Frederic Lievens (Lievens-Lanckman & Telehealth Quality Group) provided an introduction to the workshop and to the PROGRESSIVE project. He pointed out the importance of standards and the involvement of users (older persons) in the standardisation process. Providing examples of some specific use cases, Stephan Schug (EHTEL) presented the concept of ‘interoperability’ as an essential enabler for ICT for active and healthy ageing (AHA). The introductory presentations were concluded by Kai Schnackenberg (City of Hamburg) who introduced a smart home/smart neighbourhood scheme that they have set up in Hamburg, Germany. This provided participants with a practical view on what smart homes and smart communities could be if adapted to an ageing population and it provided some additional food for thought for the interactive breakout session that followed. This breakout session was introduced by Estelle Huchet and Ophelie Durand (both from AGE Platform Europe).

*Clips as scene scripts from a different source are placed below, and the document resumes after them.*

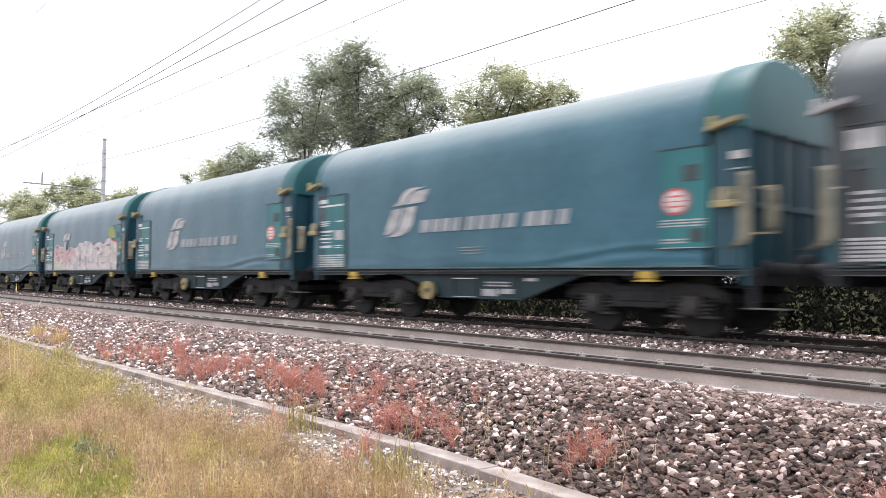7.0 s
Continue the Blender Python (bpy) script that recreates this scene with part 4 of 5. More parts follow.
wire("feeder_wire", sagging(2.8, -42, 7.68, 0.0008, -84, 20), 0.013, "plain feeder wire high between the tracks")
wire("feeder_wire", sagging(2.8, -46, 7.29, 0.0006, -88, 20), 0.013, "plain feeder wire high between the tracks")
wire("earth_wire", [(-120, -0.8, 8.75), (-28.8, -0.8, 8.85), (20, -0.8, 8.95)], 0.005, "thin wire high beside the line")


def make_mast():
    top = new("line_mast")
    tagged(top, "pale concrete overhead-line mast with a steel bracket", "mast")
    top.location = (-46.9, 7.8, -0.7)
    bm = bm_new()
    tube(bm, [(0, 0, 0), (0, 0, 5), (0, 0, 9.5)], [0.15, 0.125, 0.1], 14)
    part("post", bm, M["mast"], top)
    bm = bm_new()
    for i in range(9):
        tube(bm, [(0, 0, 3.0 + i * 0.8), (0, 0, 3.05 + i * 0.8)], 0.145 - 0.004 * i, 14)
    part("band", bm, M["steel"], top)
    bm = bm_new()
    tube(bm, [(0, 0, 6.5), (0, -2.2, 6.56), (0, -4.2, 6.58)], 0.035, 8)
    tube(bm, [(0, 0, 6.25), (0, -0.7, 6.5)], 0.03, 6)
    part("bracket", bm, M["steel"], top)
    bm = bm_new()
    tube(bm, [(0, -3.25, 6.55), (0, -3.25, 7.25)], 0.03, 8)
    for i in range(5):
        tube(bm, [(0, -3.25, 6.7 + 0.1 * i), (0, -3.25, 6.73 + 0.1 * i)], 0.055, 10)
    part("insulator", bm, M["insulator"], top)


make_mast()

# ---- trees and undergrowth beyond the line ----


def leaf_mesh(centres, size, r, stretch=1.5):
    """Folded leaves, four corners each, round the given centres."""
    n = len(centres)
    s = size * r.lognormal(0, 0.3, n)
    a = r.normal(0, 1, (n, 3))
    a[:, 2] -= 0.3
    a /= np.linalg.norm(a, axis=1)[:, None]
    b = r.normal(0, 1, (n, 3))
    b -= (b * a).sum(1)[:, None] * a
    b /= np.linalg.norm(b, axis=1)[:, None]
    c = np.cross(a, b)
    L, W = s[:, None] * stretch * a, s[:, None] * 0.42 * b
    fold = s[:, None] * 0.16 * c
    v = np.stack([centres - L * 0.5, centres + W + fold, centres + L * 0.5, centres - W + fold], 1).reshape(-1, 3)
    i = np.arange(n) * 4
    f = np.concatenate([np.stack([i, i + 1, i + 2], 1), np.stack([i, i + 2, i + 3], 1)])
    return v, f


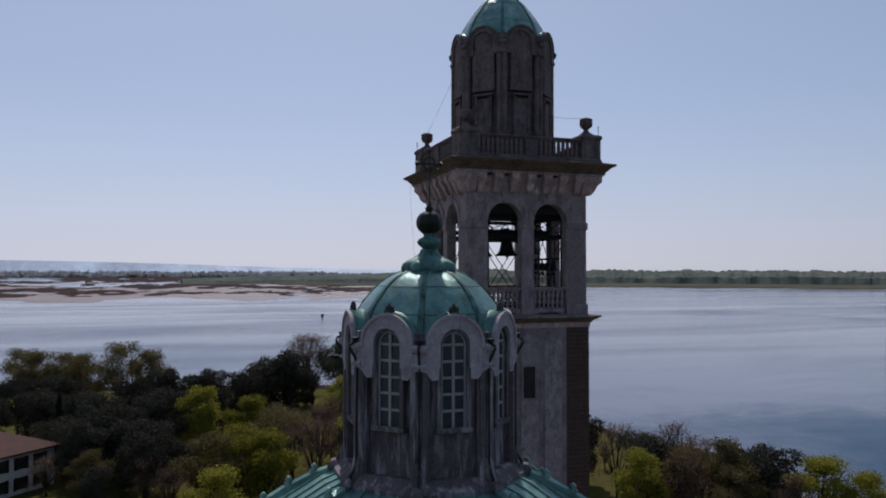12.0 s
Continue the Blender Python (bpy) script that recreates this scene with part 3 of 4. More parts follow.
    rings(bm, [[(q * s * (1 + 0.16 * math.cos(8 * math.tau * i / n)) * math.cos(math.tau * i / n), q * s * (1 + 0.16 * math.cos(8 * math.tau * i / n)) * math.sin(math.tau * i / n), zk + (h - zk) * s) for i in range(n)] for q, h in prof])
    part("knob", bm, ROOF_COPPER, top, "ribbed copper knob", smooth=True)
    zb = zk + 0.40 * s
    bm = bmesh.new()
    prof = [(0.13, 0.0)] + [(0.34 * math.sin(math.pi * (0.12 + 0.80 * i / 10)), 0.30 - 0.32 * math.cos(math.pi * (0.12 + 0.80 * i / 10))) for i in range(11)] + [(0.10, 0.64), (0.12, 0.67), (0.05, 0.72), (0.06, 0.76), (0.025, 0.84)]
    rings(bm, [[(q * s * (1 + (0.03 if q > 0.2 else 0) * math.cos(12 * math.tau * i / n)) * math.cos(math.tau * i / n), q * s * (1 + (0.03 if q > 0.2 else 0) * math.cos(12 * math.tau * i / n)) * math.sin(math.tau * i / n), zb + h * s) for i in range(n)] for q, h in prof])
    part("ball", bm, DARK_COPPER, top, "dark ribbed bronze ball", smooth=True)
    zc = zb + 0.82 * s
    bm = bmesh.new()
    rod(bm, (0, 0, zc - 0.05), (0, 0, zc + 1.30 * s), 0.022 * s)
    zz = zc + 1.0 * s
    tube(bm, [(0, 0.15 * s * math.cos(math.tau * j / 20), zz + 0.15 * s * math.sin(math.tau * j / 20)) for j in range(21)], 0.014)
    for sx in (-1, 1):
        rod(bm, (0, 0, zz), (0, sx * 0.30 * s, zz), 0.024 * s)
        lathe(bm, [(0.01, zz - 0.06), (0.05, zz - 0.03), (0.06, zz), (0.05, zz + 0.03), (0.01, zz + 0.06)], 8, 0, sx * 0.33 * s)
        for q in (-1, 1):
            tube(bm, [(0, sx * 0.03, zz + q * 0.20 * s), (0, sx * 0.12 * s, zz + q * 0.15 * s), (0, sx * 0.15 * s, zz + q * 0.03)], 0.014)
            lathe(bm, [(0.005, zz + q * 0.12 - 0.03), (0.035, zz + q * 0.12), (0.005, zz + q * 0.12 + 0.03)], 7, 0, sx * 0.24 * s)
    lathe(bm, [(0.01, zc + 1.28 * s), (0.05, zc + 1.31 * s), (0.06, zc + 1.35 * s), (0.01, zc + 1.41 * s)], 8)
    part("cross", bm, DARK_COPPER, top, "wrought cross with ball ends")
    return top


def eased(points, n=4):
    """The same outline with rounder steps (Catmull-Rom)."""
    out = []
    for k in range(len(points) - 1):
        p = [Vector(points[min(max(k + d, 0), len(points) - 1)]) for d in (-1, 0, 1, 2)]
        for i in range(n):
            f = i / n
            out.append(tuple(0.5 * (2 * p[1] + (p[2] - p[0]) * f + (2 * p[0] - 5 * p[1] + 4 * p[2] - p[3]) * f * f + (3 * p[1] - p[0] - 3 * p[2] + p[3]) * f ** 3)))
    return out + [tuple(points[-1])]


CH = (12.75, -7.38)
church_dome = [(2.02, 25.02), (1.97, 25.30), (1.89, 25.62), (1.78, 25.90), (1.61, 26.15), (1.42, 26.38), (1.20, 26.58), (0.94, 26.75), (0.64, 26.87)]
lantern("church_lantern", "eight-sided plaster lantern with green copper dome and cross", CH[0], CH[1], 21.3, 25.30, 2.0, eased(church_dome), 1.0, WHITE, STAINED, 0.62, 23.25, 25.46, 0.70, 0.8, True)
tower_dome = [(2.24, 36.7), (2.13, 37.05), (1.96, 37.5), (1.74, 37.95), (1.52, 38.32), (1.28, 38.66), (1.03, 38.97), (0.80, 39.2), (0.62, 39.34)]
lantern("tower_lantern", "eight-sided stone lantern with green copper dome atop the belfry", 0, 0, 31.5, 36.8, 2.12, eased(tower_dome), 1.0, PARAPET, PARAPET, 0.80, 34.75, 37.15, 0.70, 0.4, False)


# ---- bells in the belfry ----
def beam(bm, a, b, w, h):
    a, b = Vector(a), Vector(b)
    q = (b - a).to_track_quat("Z", "Y").to_matrix()
    return rings(bm, [[p + q @ Vector((x, y, 0)) for x, y in ((-w, -h), (w, -h), (w, h), (-w, h))] for p in (a, b)])


frame_thing = empty("bell_stand", "dark riveted steel bell stand with diagonal tie rods", "bell stand", pose(0, 0, 25.1))
P = 2.02


def frame_part(name, bm):
    bmesh.ops.translate(bm, vec=(0, 0, -25.1), verts=bm.verts)
    return part(name, bm, IRON, frame_thing)


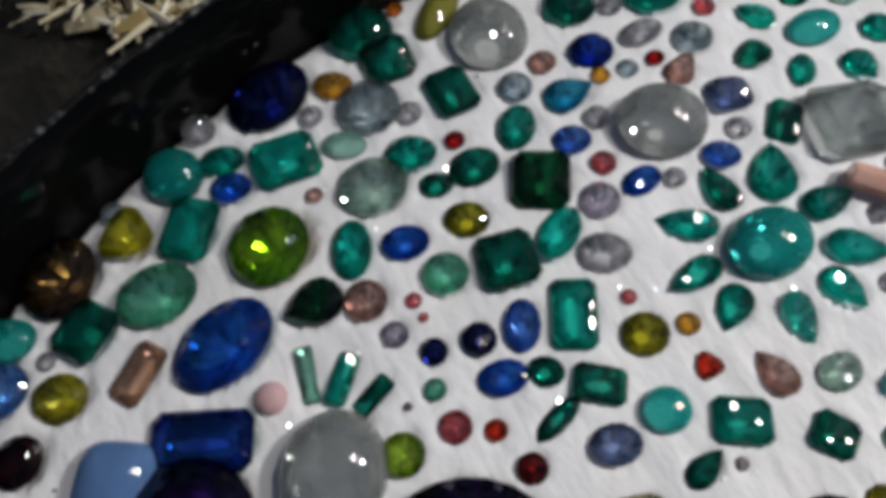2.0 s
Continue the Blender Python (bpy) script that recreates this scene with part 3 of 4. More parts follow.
def nap(x, y):
    u, w = x * CG + y * SG, -x * SG + y * CG
    return 0.00022 * noise.noise((u * 110, w * 300, 1.7)) + 0.00013 * noise.noise((u * 200, w * 900, 8.2))


ground = bmesh.new()
lathe(ground, [(0.0005, 0), (0.11, 0), (0.2, 0), (0.6, 0), (3, 0), (30, 0), (400, 0)], 64)
floor = link("ground", ground, m_soil)
floor.location = (*MID, -0.016)
tagged(floor, "dark soil ground strewn with dry straw", "ground", "", "structure")

tray = tagged(new("round_tray"), "shallow round tray in glossy black with low upright wall", "tray")
tray.location = (*MID, -0.016)
bm = bmesh.new()
lathe(bm, [(0.0005, 0.0), (0.090, 0.0), (0.0978, 0.003), (0.0978, 0.0055), (0.0005, 0.0055)], 128)
part("base", bm, m_tray, tray, "", True)
bm = bmesh.new()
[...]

During this breakout session, each group was given a map of a neighbourhood and a home, together with icons (domotics (home automation), furniture, vehicles, urban features, people, etc.) and personas* to help them identify how ICT can help an older person to remain independently at home and easily move around and be socially involved in her/his neighbourhood. Using these tools participants identified key challenges linked to the use of ICT in daily life.

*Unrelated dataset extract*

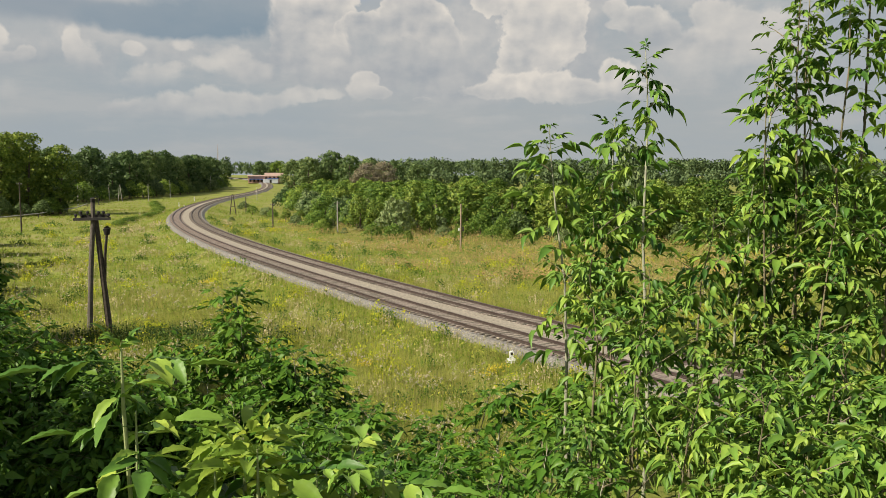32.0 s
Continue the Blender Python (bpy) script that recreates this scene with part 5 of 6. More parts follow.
def meadow():
    rng = np.random.default_rng(33)
    g1 = material("fresh meadow grass", (0.24, 0.325, 0.032), 0.7, var=0.25, scale=0.5, second=(0.355, 0.345, 0.08), second_scale=0.11, second_amount=0.8, bump=0, island=0.15, translucent=0.5, spec=0.06)
    g2 = material("pale seeding grass", (0.345, 0.345, 0.085), 0.8, var=0.2, scale=0.3, second=(0.39, 0.355, 0.13), second_scale=0.1, bump=0, island=0.15, translucent=0.5, spec=0.06)
    g3 = material("lush green weeds", (0.175, 0.275, 0.03), 0.7, var=0.3, scale=0.4, bump=0, island=0.22, translucent=0.5, spec=0.06)
    g4 = material("slope grass", (0.12, 0.19, 0.03), 0.8, var=0.3, scale=0.8, bump=0, island=0.35, translucent=0.2, spec=0.08)
    x, y, d = meadow_spots(rng, 80000, 16, 430, -0.62, 0.55)
    keep = (beside(x, y)[0] < 0) | (rng.random(len(x)) < 0.45)
    x, y, d = x[keep], y[keep], d[keep]
    v, f, nn = blades(rng, x, y, rng.uniform(0.2, 0.45, len(x)), 0.006 + 0.00024 * d, 5, 0.9)
    tagged(new("meadow_grass", quick_mesh("meadow_grass", v, f, g1, normals=nn)), "tall fresh yellow-green meadow grass", "grass", kind="stuff")
    x, y, d = meadow_spots(rng, 90000, 16, 300, -0.62, 0.55)
    keep = (patchy(x, y, 0.31, 1.0) + rng.normal(0, 0.6, len(x)) + (beside(x, y)[0] > 0) * 0.3) > 0.1
    x, y, d = x[keep], y[keep], d[keep]
    v, f, nn = blades(rng, x, y, rng.uniform(0.4, 0.95, len(x)), 0.004 + 0.00016 * d, 4, 0.45)
    x, y, d = meadow_spots(rng, 42000, 20, 80, -0.62, 0.5)
    w, g, n2 = blades(rng, x, y, rng.uniform(0.5, 1.05, len(x)), 0.004 + 0.00014 * d, 3, 0.35)
    v, f, nn = np.concatenate([v, w]), np.concatenate([f, g + len(v)]), np.concatenate([nn, n2])
    tagged(new("seeding_grass", quick_mesh("seeding_grass", v, f, g2, normals=nn)), "pale straw-coloured seeding grass", "grass", kind="stuff")
    x, y, d = meadow_spots(rng, 120000, 16, 260, -0.62, 0.55)
    side = beside(x, y)[0]
    # weeds around (-17, 51) thicken the shadow stand-in beside the pole
    keep = ((patchy(x, y, 0.37, 4.0) + rng.normal(0, 0.4, len(x))) > 0.3) | ((side < 0) & (side > -5.4) & (rng.random(len(x)) < 0.8)) | (np.hypot(x + 17, y - 51) < 6) | ((side > 9) & (patchy(x, y, 0.16, 7.0) + rng.normal(0, 0.3, len(x)) > 0.1))
    x, y, d = x[keep], y[keep], d[keep]
    v, f, nn = cards(rng, np.stack([x, y, ground_z(x, y) + rng.uniform(0.1, 0.5, len(x))], -1), np.tile([0.0, 0, 0.7], (len(x), 1)), (0.045 + 0.0006 * d)[:, None], soft=0.8, front=(0.0, -1.0, 0.12))
    v2, f2, n2 = blades(rng, x, y, rng.uniform(0.3, 0.55, len(x)), 0.008 + 0.0002 * d, 1, 0.6)
    tagged(new("meadow_weeds", quick_mesh("meadow_weeds", np.concatenate([v, v2]), np.concatenate([f, f2 + len(v)]), g3, normals=np.concatenate([nn, n2]))), "lush darker weeds in the meadow", "weeds", kind="stuff")
    d, a = 20 * rng.uniform(0, 1, 18000) ** 0.7, rng.uniform(-math.pi, math.pi, 18000)
    x, y = d * np.sin(a), d * np.cos(a)
    v, f, nn = blades(rng, x, y, rng.uniform(0.12, 0.32, len(x)), 0.004 + 0.0005 * d, 5, 0.8)
    tagged(new("slope_grass", quick_mesh("slope_grass", v, f, g4, normals=nn)), "green grass on the slope under the shrubs", "grass", kind="stuff")
    # dark weeds set here to stand in for the shadow beside the pole
    x, y = rng.normal(-19, 4.8, 2200), rng.normal(52.5, 1.7, 2200)
    v, f = cards(rng, np.stack([x, y, ground_z(x, y) + rng.uniform(0.1, 0.75, len(x))], -1), np.tile([0.0, 0, 1.0], (len(x), 1)), 0.10)
    v2, f2, _ = blades(rng, x, y, rng.uniform(0.4, 0.9, len(x)), 0.012 + 0 * x, 4, 0.5)
    tagged(new("nettle_patch", quick_mesh("nettle_patch", np.concatenate([v, v2]), np.concatenate([f, f2 + len(v)]), leafmat("shadow-darkened weeds", (0.05, 0.10, 0.02), (0.075, 0.13, 0.03), 0.2, 0.4, 0.0))), "dark green weed patch, darkened to carry the shadow beside the pole", "weeds", kind="stuff")
    # mounded clumps of tall weeds
    for name, label, col, col2, n, many in (("goldenrod_clumps", "yellow-green mounds of budding goldenrod in the meadow", (0.40, 0.44, 0.035), (0.52, 0.46, 0.03), 300, 64), ("mugwort_clumps", "dark green mounds of tall weeds in the meadow", (0.085, 0.155, 0.028), (0.13, 0.20, 0.04), 260, 60), ("reed_clumps", "pale straw tussocks in the meadow", (0.47, 0.41, 0.22), (0.40, 0.36, 0.17), 260, 46)):
        cx, cy, cd = meadow_spots(rng, n, 27, 190, -0.6, 0.45)
        r = np.repeat(rng.uniform(0.4, 1.1, len(cx)) * (1 + cd / 160), many)
        hh = np.repeat(rng.uniform(0.75, 1.3, len(cx)), many)
        d = np.repeat(cd, many)
        q = rng.normal(0, 0.5, (len(r), 2))
        x, y = np.repeat(cx, many) + q[:, 0] * r, np.repeat(cy, many) + q[:, 1] * r
        z = ground_z(x, y) + hh * np.exp(-(q ** 2).sum(1)) * rng.uniform(0.35, 1.05, len(r))
        v, f, nn = cards(rng, np.stack([x, y, z], -1), np.tile([0.0, -0.2, 0.9], (len(x), 1)), (0.055 + 0.0009 * d)[:, None], soft=0.75, front=(0.0, -1.0, 0.12))
        w, g, n2 = blades(rng, x[::2], y[::2], hh[::2], 0.006 + 0.00018 * d[::2], 1, 0.3)
        mat = material(name + " leaves", col, 0.8, var=0.25, second=col2, second_scale=0.4, bump=0, island=0.25, translucent=0.3, spec=0.06)
        tagged(new(name, quick_mesh(name, np.concatenate([v, w]), np.concatenate([f, g + len(v)]), mat, normals=np.concatenate([nn, n2]))), label, "weeds", kind="stuff")
    # flower heads: each a small tuft of sprays on a stalk
    for name, label, col, n, thr, fr, seed, size, up, per in (("white_flowers", "whitish fluffy flower heads in the grass", (0.41, 0.365, 0.225), 52000, 0.55, 0.55, 2.0, 0.026, (0.45, 0.9), 6),
                                                      ("yellow_flowers", "yellow goldenrod heads in the grass", (0.52, 0.44, 0.03), 16000, 1.2, 0.45, 6.0, 0.035, (0.4, 0.65), 5),
                                                      ("lime_flowers", "pale yellow-green flowering weeds in the grass", (0.36, 0.39, 0.05), 40000, 0.45, 0.42, 9.0, 0.045, (0.4, 0.65), 4)):
        x, y, d = meadow_spots(rng, n, 18, 230, -0.62, 0.55)
        keep = (patchy(x, y, fr, seed) + rng.normal(0, 0.25, len(x))) > thr
        keep &= (rng.random(len(x)) < np.interp(d, [30, 60, 120, 230], [1, 0.75, 0.3, 0.1])) & (np.hypot((x + 18) / 8, (y - 52.5) / 3.5) > 1) & ((beside(x, y)[0] < 0) | (rng.random(len(x)) < 0.12))
        if name == "yellow_flowers":
            for px_, py_, r in ((2.6, 41.3, 1.0), (-24, 78, 0.8), (-9, 54, 0.7), (-46, 150, 5), (-30, 150, 5), (-20, 47, 0.9), (4.5, 40, 0.6)):
                keep |= np.hypot(x - px_, y - py_) < r
            m = 130
            ex = np.concatenate([rng.normal(px_, r * 0.45, m // 3) for px_, py_, r in ((2.6, 41.3, 0.6), (-24, 78, 0.9), (-4.5, 44, 0.6))])
            ey = np.concatenate([rng.normal(py_, r * 0.45, m // 3) for px_, py_, r in ((2.6, 41.3, 0.6), (-24, 78, 0.9), (-4.5, 44, 0.6))])
            x, y, d = np.concatenate([x[keep], ex]), np.concatenate([y[keep], ey]), np.concatenate([d[keep], np.hypot(ex, ey)])
        else:
            x, y, d = x[keep], y[keep], d[keep]
        c = np.repeat(np.stack([x, y, ground_z(x, y) + rng.uniform(*up, len(x))], -1), per, 0)
        sz = np.repeat(size + d * 0.0007, per)[:, None]
        c = c + rng.normal(0, 1, c.shape) * sz * 0.8
        v, f, nn = cards(rng, c, np.tile([0.0, -0.3, 0.9], (len(c), 1)), sz, soft=0.7, front=(0.0, -1.0, 0.12))
        tagged(new(name, quick_mesh(name, v, f, material(name + " petals", col, 0.8, var=0.2, bump=0, island=0.3, translucent=0.2), normals=nn)), label, "flowers", kind="stuff")
    # the withered tall weeds right of the line
    x, y, d = meadow_spots(rng, 75000, 80, 220, -0.22, 0.5)
    side = beside(x, y)[0]
    keep = (side > 9) & ((patchy(x, y, 0.22, 3.0) + rng.normal(0, 0.4, len(x))) > np.interp(side, [9, 18, 30], [1.5, 0.75, -0.6])) & (y < 190)
    x, y, d = x[keep], y[keep], d[keep]
    v, f, nn = cards(rng, np.stack([x, y, ground_z(x, y) + rng.uniform(0.2, 1.3, len(x))], -1), np.tile([0.0, -0.4, 0.8], (len(x), 1)), 0.16, soft=0.75, front=(0.0, -1.0, 0.12))
    hog = material("withering hogweed", (0.39, 0.275, 0.10), 0.8, var=0.3, scale=0.3, second=(0.27, 0.29, 0.07), second_scale=0.09, second_amount=0.9, bump=0, island=0.18, translucent=0.25)
    tagged(new("withered_weeds", quick_mesh("withered_weeds", v, f, hog, normals=nn)), "tall rust-brown and ochre withering weeds", "weeds", kind="stuff")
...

Participants first underlined the complexity and diversity of an individual’s situation (living alone or with partner or family, having friends around or not, type of house, garden, etc.) and their low level of understanding on the role standards could play to address these challenges. They also stressed the need to take into account that needs evolve over time, and thus the required support. This implied, according to them, that people are not locked-in in a specific system, and that their environment can meet these changing needs over time.

Privacy was also underlined as a key topic, especially with regard to cameras, and a reference to the EIP on AHA privacy preferences document was made. Digital literacy was mentioned as well, and linked to the need to improve interoperability, as a way to easily “plug and play”, and to improve interfaces and user experience.

Last but not least, participants recommended to think about ICT integration in smart homes and smart communities at a higher level (not just at the product level), and to work together with funders.

The workshop underlined the relevance of PROGRESSIVE toward better awareness and use of standards in the field of ICT for active and healthy ageing. Very few stakeholders are indeed aware of the existing standards and initiatives.

The workshop was also very useful for the PROGRESSIVE partners in order to test the different tools that the project has produced or is currently finalising (ethical tenets, standards database, interoperability frameworks, user co-production, etc.), and to inform about the imminent launch of the STAIR Platform on Active and Healthy Ageing (STAIR-AHA) that will be embedded in CEN/CENELEC (European Standardisation Organisations) and that will push for more and better involvement of older people in the standardisation process of ICT-based products, services and technologies that can support active and healthy ageing.

 

* The personas used during the breakout session were kindly provided by the Nestore project (https://nestore-coach.eu). Co-produced with older persons, they are covering a various range of potential user profiles, taking account of the diversity in old age in terms of place of living, socio-economic status, family structure, health condition, etc.